Note: The current script does not support setting entity ids. This support will be added once they have been extended to support easier management of specific auth types, such as AppRole.

The set_expiration script can set the expiration data based on input provided (and can be imported/used as an example for automation). It is capable of setting custom metadata fieldnames. If you installed via poetry, you can execute poetry run set_expiration -h (or from a poetry shell just set_expiration) to see usage details. If not install via poetry, use vault_monitor/expiration_monitor/set_expiration.py.

When using the set_expiration script you will need to provide the appropriate permissions to its bound token. Due to the recent availability of the patch command (Vault 1.10), this differs based on your Vault version.

  • Vault 1.10 requires only the patch command on the secret
  • Older versions require read, write, and update on the secret

Importing the Script as Module

To use the set_expiration script as a module, import vault_monitor/scripts/start_exporter.py and call the function set_expiration. The parameters are fairly straight-forward:

  • address, and namespace - configures access to Vault
  • mount_point and secret_path - point to the target secret
  • weeks, days, hours, minutes and seconds - configure the timestamp
  • last_renewed_timestamp_fieldname and expiration_timestamp_fieldname (optional) - allow you to configure the fieldnames used

Currently the Vault token is retrieved from the environment, in the near future it will be updated to require setting the token directly.

Configuration

Configuration is set within the main configuration yaml file, under the key expiration_monitoring

Metadata Fieldnames

Under the key metadata_fieldnames you can specify custom fieldnames to use in the custom metadata for a secret, rather than the defaults last_renewal_timestamp and expiration_timestamp.

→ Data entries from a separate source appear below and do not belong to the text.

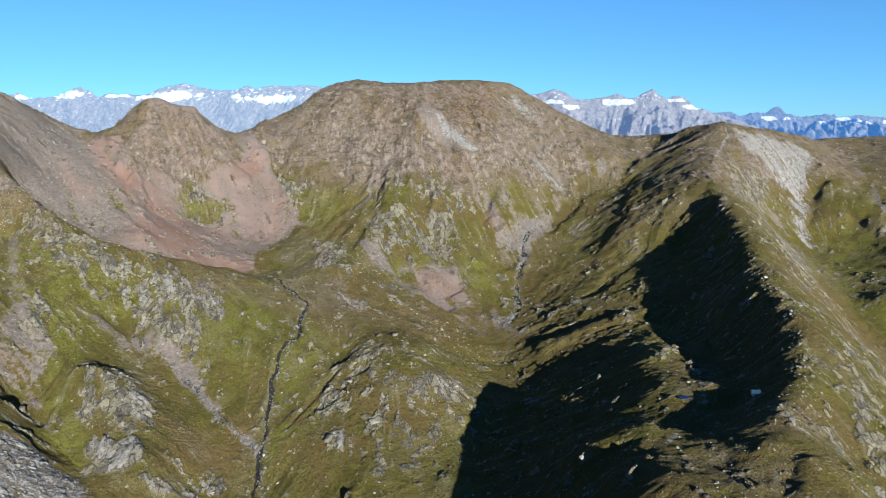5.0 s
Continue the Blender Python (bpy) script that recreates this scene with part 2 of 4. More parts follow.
line("main_stream", (202, 1071, 215), (128, 947, 158), (102, 882, 129), (85, 797, 88), (56, 716, 75), (46, 665, 65), (55, 631, 58), (35, 565, 49), (20, 500, 41), (8, 440, 34), (0, 380, 28), (-10, 250, 10))
line("west_gully", (-212, 744, 129), (-180, 722, 124), (-149, 673, 111), (-152, 610, 93), (-158, 567, 69), (-154, 531, 54), (-150, 502, 42), (-144, 464, 22), (-130, 400, 12))
line("scree_gully", (-319, 603, 106), (-237, 581, 81), (-219, 548, 64), (-183, 519, 50), (-166, 508, 39))
line("left_crest", (-533, 735, 314), (-482, 711, 269), (-458, 696, 242), (-413, 678, 215), (-385, 677, 198), (-346, 681, 180), (-285, 703, 158), (-250, 725, 141), (-212, 744, 129))
slope("left_face", (-443, 654, 181), (-364, 567, 133), (-321, 598, 119), (-265, 601, 112), (-229, 629, 112))
line("behind_left_crest", (-475, 727, 226), (-427, 700, 189), (-391, 695, 173), (-353, 700, 162), (-293, 722, 142), (-256, 744, 128), (-222, 760, 122))
slope("left_knoll", (-315, 506, 84), (-300, 518, 104), (-287, 518, 102), (-271, 527, 92), (-247, 535, 68), (-292, 537, 91), (-264, 545, 76))
slope("left_knoll_foot", (-268, 439, 45), (-228, 454, 60), (-196, 462, 30))
line("debris_crest", (-360, 480, 118), (-330, 455, 95), (-305, 438, 72), (-280, 424, 57), (-250, 408, 41))
line("behind_debris", (-344, 492, 84), (-320, 476, 70), (-294, 455, 54), (-266, 438, 41))
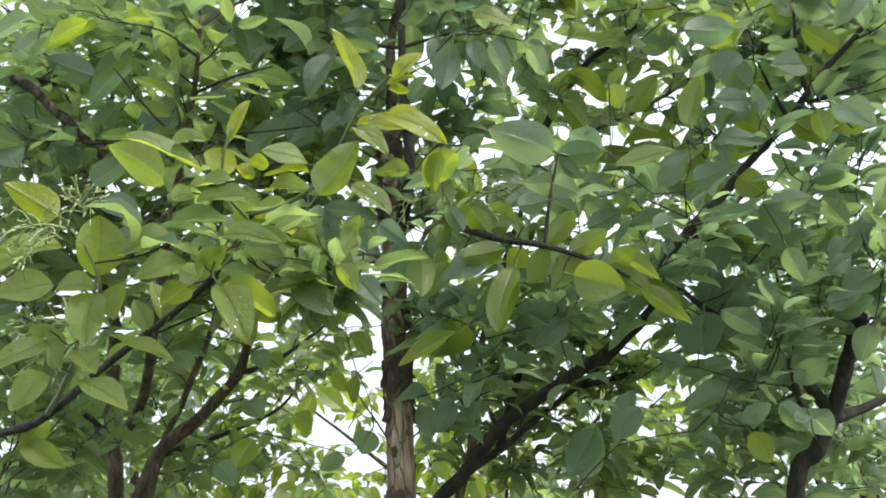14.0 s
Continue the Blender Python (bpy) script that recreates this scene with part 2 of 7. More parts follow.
def part(name, me, parent, label="", kind=""):
    """A mesh, given in world places, as a part of a thing that stands at its base."""
    ob = new(name, me)
    ob.parent = parent
    ob.matrix_parent_inverse = Matrix.Translation(-parent.location)
    return tagged(ob, label, "", "", kind)


def tree_at(x, y, label):
    ob = new("tree", None)
    ob.location = (x, y, 0)
    ob.empty_display_size = 0.2
    return tagged(ob, label, "tree", "young broad-leaved trees")


PET = 0.18          # the share of a leaf's length that is its stalk


def leaf_shape(seed, rows=10, toothed=False):
    """One unit leaf: along +y from 0 to 1, half a unit wide to either side, its face to +z: keeled along the midrib, arched, with a wavy margin."""
    rnd = random.Random(seed)
    keel, arch, curl = rnd.uniform(0.06, 0.32), rnd.uniform(-0.02, 0.11), rnd.uniform(-0.05, 0.08)
    twist, wave, skew = rnd.uniform(-0.5, 0.5), rnd.uniform(0.012, 0.042), rnd.uniform(-0.05, 0.05)
    widest, tip = rnd.uniform(0.66, 0.90), rnd.uniform(0.74, 1.06)
    beat = rnd.uniform(6, 12)
    verts, faces, uvs, mats = [], [], [], []
    half = 3
    outline = lambda t: (t ** widest * (1 - t) ** tip) ** 0.86
    peak = max(outline(k / 40) for k in range(1, 40))
    for i in range(rows + 1):
        t = i / rows
        w = max(0.012, outline(t) / peak) * 0.5 if t < 1 else 0.004
        if toothed and 0.1 < t < 0.97 and i % 2:
            w *= 1.045
        z0 = arch * 4 * t * (1 - t) + curl * math.sin(2 * math.pi * t) * 0.5
        for k in range(-half, half + 1):
            q = (-1, -0.55, -0.09, 0, 0.09, 0.55, 1)[k + half]
            x = q * w
            y = PET + (1 - PET) * t - 0.035 * abs(q) * math.sin(math.pi * t)
            z = z0 + keel * max(0.0, abs(x) - 0.01) + wave * math.sin(beat * t + 2.2 * q + seed) * q * q + twist * (t - 0.5) * x * 0.4
            verts.append((x + skew * math.sin(math.pi * t), y, z))
            uvs.append((0.5 + x, t))
    n = 2 * half + 1
    for i in range(rows):
        for k in range(n - 1):
            a = i * n + k
            faces.append((a, a + 1, a + n + 1, a + n))
            mats.append(0)
    first, sides = len(verts), 4
    for i in range(4):
        y, r = (PET + 0.02) * i / 3, 0.013 if i else 0.019
        for k in range(sides):
            a = 2 * math.pi * k / sides
            verts.append((r * 1.6 * math.cos(a), y, 0.6 * r * math.sin(a) - 0.02 * math.sin(math.pi * i / 3)))
            uvs.append((0.5, 0.0))
        if i:
            for k in range(sides):
                a, b = first + (i - 1) * sides + k, first + (i - 1) * sides + (k + 1) % sides
                faces.append((a, b, b + sides, a + sides))
                mats.append(1)
    return np.array(verts), faces, np.array(uvs), mats


SHAPES = [leaf_shape(s) for s in range(20)]
TOOTHED = [leaf_shape(s, 30, True) for s in range(20)]


def leaf_mesh(shape, skin):
    verts, faces, uvs, mats = TOOTHED[shape]
    me = mesh_of("leaf", [tuple(v) for v in verts], faces, LEAF[skin], STALK)
    me.polygons.foreach_set("material_index", mats)
    layer = me.uv_layers.new(name="UVMap")
    order = np.array([v for f in faces for v in f])
    layer.data.foreach_set("uv", uvs[order].ravel())
    return me


LEAF_MESH = {(s, k): leaf_mesh(s, k) for s in range(len(SHAPES)) for k in range(3)}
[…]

It is recommended to use the defaults unless they will conflict with existing custom metadata.

Prometheus Labels

Under the key promethus_labels you can configure additional prometheus labels to set on the metrics. These values can be overridden per-service.

Services

Under the services key is a list of services with secrets to monitor. The goal of providing services is to allow the exporter to provide a label which clearly distinguishes between different services or aspects of a service - e.g. backend and frontend or shop and mailing list.

A service in this context is merely a logical grouping, and beyond the fact a service label will be added by this name to each metric, it has no effect.

Each service can contain the following:

  • name - the name of the service, this will be included as a label on the associated metrics
  • prometheus_labels (optional) - this key allows over ridding the "global" Prometheus labels. It cannot, however, add a new key.
  • secrets - this key maps to a list of secrets, see below for details for secret configuration
  • metadata_fieldnames (optional) - allows you to override the default/"global" values for the custom metadata fieldnames

Secret Configuration

  • mount_point - secret engine mount point
  • secret_path - path within the secret engine to the secret to monitor
  • recursive (optional) - if this option is set, then any and all secrets within the secret_path will be monitored. Note that enabling this requires the list permission to be provided by Vault.

Entity Configuration

  • mount_point - auth engine mount point
  • entity_id - the entity id to monitor
  • entity_name - a human readable name for the entity. This does not have to match the name used in Vault, as it is not used to look up the entity.